だが、現代の世界において、スポーツを人権と見なしている国がどれほどあるのだろうか。すべての人がスポーツを行うことができている国などあるのだろうか。どの社会だって生活に追われてスポーツどころではない人々がいる現実を思うと、オリンピックがエリート・スポーツの粋を競う大会であるだけに、こうした言葉は白々しくさえ感じられる。
では、オリンピック憲章は綺麗事を述べているだけであって、単に「建前と本音」を使い分けているだけなのだろうか。オリンピックを取り巻く政治や経済の動きを思うとそうも言いたくなりそうだが、必ずしもそうではないと筆者は考えている。そして「建前と本音」というよりは、「理想と現実」という言葉の方が相応しいと思っている。
西洋近代が立てた諸理想
合衆国の独立宣言(1776年)が高らかに自由・平等・幸福の追求を基本的人権と見なしたにもかかわらず、その人権とは白人たちのそれでしかなかったことは、リンカーンの奴隷解放宣言(1862年)に至るまでにも100年近くかかり、更にその100年後の1960年代前半に公民権運動が展開された過程を想起すれば明らかだ。しかしこの道程には、当初は白人たちの人権ではあっても、それをすべての人々に押し広げていこうとする確かな歩みを見て取ることもできる。そうした理想が正しかったからとは思わない。それらの理想に与する人々が様々な形で尽力し、その実現をめざしてきたからだ。こうした理想を何とか社会に定着させていくには実に長期にわたる紆余曲折があり、多大な犠牲を払うことにもなったのは歴史の示す通りだ。
もちろん、現代においてもすべての人々に保障されているとはとても言い難いし、それ故に様々な取り組みが行われている。だが、ここまで至りえたのも私たちの社会の誇りではないだろうか。筆者はときに思うのだが、どういう家に生まれるかでその人生が概ね決定されていた中世の人々にとって、平等とか人権とかいう考えなど理解を越えていたのではないか。だが、西洋近代にそういう考えが生み出され、そしてそれに与する人々が種々様々に取り組む中で、次第に社会に定着させていった。それに反する人々もいて、それに棹さす動きもある中で、そうした理念を共有する人々によって支えられ育てられてきたのだと思う。
スポーツと人権
ところがスポーツはどうか。スポーツはその娯楽性の故に、問いに付されることが少なく、それを大切に育んでいく心性も生じにくい。ルールは決まっているし、そういうスポーツを楽しんでやるかやらないかだけの話のように思えるからだ。

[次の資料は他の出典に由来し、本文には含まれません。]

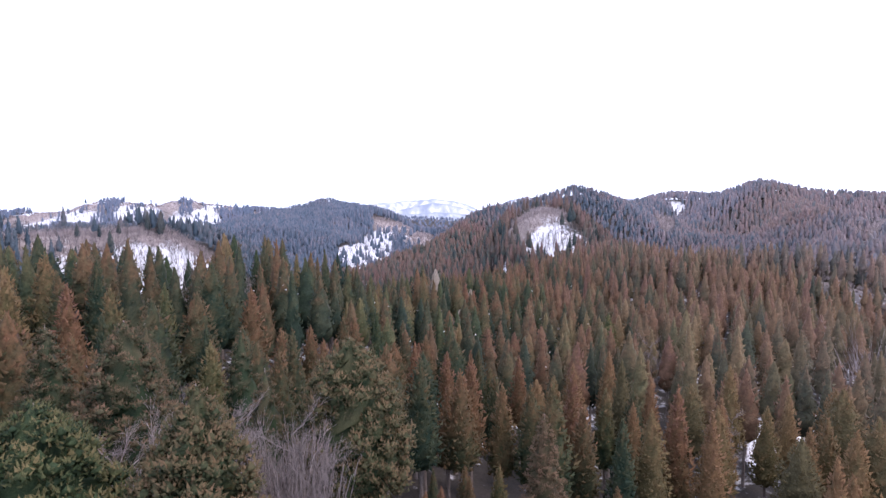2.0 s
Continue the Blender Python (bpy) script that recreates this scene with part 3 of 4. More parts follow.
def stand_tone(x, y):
    """The stands' colour and painted haze at a place, blended from hill to hill."""
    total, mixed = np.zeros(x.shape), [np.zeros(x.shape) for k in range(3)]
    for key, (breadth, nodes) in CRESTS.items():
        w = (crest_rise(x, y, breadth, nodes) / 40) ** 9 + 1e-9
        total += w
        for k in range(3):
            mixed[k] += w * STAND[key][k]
    tone, haze_tint, pale = (m / total for m in mixed)
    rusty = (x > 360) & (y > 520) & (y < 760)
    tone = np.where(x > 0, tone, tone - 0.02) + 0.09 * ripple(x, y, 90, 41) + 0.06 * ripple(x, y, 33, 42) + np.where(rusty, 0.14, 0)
    east = np.clip((x - 35) / 60, 0, 1) * (np.hypot(x, y) < 330)       # veil of haze on the east shelf, painted into the needle colour
    return tone, np.where(rusty, haze_tint * 0.75, haze_tint) + 0.05 * east, pale + 0.14 * east


def near_trees():
    x, y, rng = scatter(13.0, 100.0, 6.9, 61, 52.0)
    for px, py in zip(x, y):
        d = math.hypot(px, py)
        if any((px - a) ** 2 + (py - b) ** 2 < (c + 1.2) ** 2 for a, b, c in placed):
            continue
        if any((px - a) ** 2 + (py - b) ** 2 < 4.0 for a, b in BARE_SPOTS):
            continue
        if inside(np.array([px]), np.array([py]), HOLLOW)[0]:
            continue
        size = rng.uniform(0.82, 1.06) if px > -35 else rng.uniform(0.92, 1.16)
        z = ground_at(px, py)
        if -30 < px <= -12 and d < 66:
            size = min(size, (17.5 + rng.uniform(-2, 2) - z) / 24)
        if px <= -30:
            size = min(size, (27.0 + rng.uniform(-3.5, 1.2) - 0.2 * max(py - 92, 0) - z) / 24)
        if d < 27 or (px > -12 and d < 62):
            size = min(size, (22.5 - 0.36 * d + rng.uniform(-1.5, 0.5) - z) / 24)
        if size < 0.42:
            continue
        k = rng.randint(6) if px > -12 else rng.choice([0, 1, 2, 4, 5], p=[0.12, 0.22, 0.22, 0.14, 0.30])
        cedar(px, py, z + 24 * size, (CROWN_PALE if px > 22 + rng.uniform(-12, 12) else CROWN_NEAR if d < 58 else CROWN_MID)[k], TRUNK, CROWN_WORDS[k], rng.uniform(0, 360), size, 24)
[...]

常に相手の弱点を探しているような競技スポーツがいやなら、自己記録の向上をめざす陸上をやればいいし、少しでも記録を上げようと汲々とするのがいやなら、ジョギングを楽しめばいい、となって、個々人の楽しみの世界と見なされがちだ。そのため、ややもすると、スポーツ界は「男性中心主義の最後の砦」とさえ言われ、しごきや体罰がまかり通ったり、セクハラまがいの言動が散見されたり、場合によれば人権を蔑ろにする空気を生み出しかねない。そして、それがいやならやめればいいと言われてしまいそうだ。
だが、現代社会では、スポーツはますます大きな社会的地位を占めるに至っている。オリンピックが政治や経済と密接に結びついた巨大イベントであるのは周知の事実だし、例えばオリンピックの内幕を告発したシムソンとジェニングズの『黒い輪』などに、政治家や企業がスポーツを食い物にしている現状が赤裸々に示されている。マスメディアに占めるスポーツの割合もかなりなものだ。しかもマスメディアの取り上げ方は一部のスポーツに偏重しているし、男らしさ・女らしさの視点が色濃く混入している事実も指摘されている。子どもたちへの教育的効果も無視し得ない。明治以降の学校体育が軍国主義と結びつき、それに適った「身体」を作り出す役目を果たしたという研究もあって、話は決して個人の好き嫌いの問題には留まらないはずだ。
人権意識が現在に至るまでには先人たちの実に多大な苦労や尽力があり、現在でもその努力が継承されている。だが、スポーツを人権として確立させていこうというのはこれからの課題であるように思える。体育とスポーツを人権と見なしたユネスコの国際体育・スポーツ憲章が1978年だったのに対し、IOCがそれをオリンピック憲章に取り入れたのは16年後の1994年の100周年会議においてだった。スポーツを利権や消費の対象にしてしまう勢力もあれば、スポーツ・フォア・オールというこの考えに基づき、スポーツを一つの人権とすることによってスポーツを私たちの手に取り戻そうと努力している人々もいる。そしてその動きは徐々に広がりつつある。この理想をいかに社会に定着させていけるか、この理想に与して、それへ向かって尽力していけるか、それは自由や平等をすべての人々に押し広げていくために戦ってきた先人たちと同様の戦いだと筆者は考えている。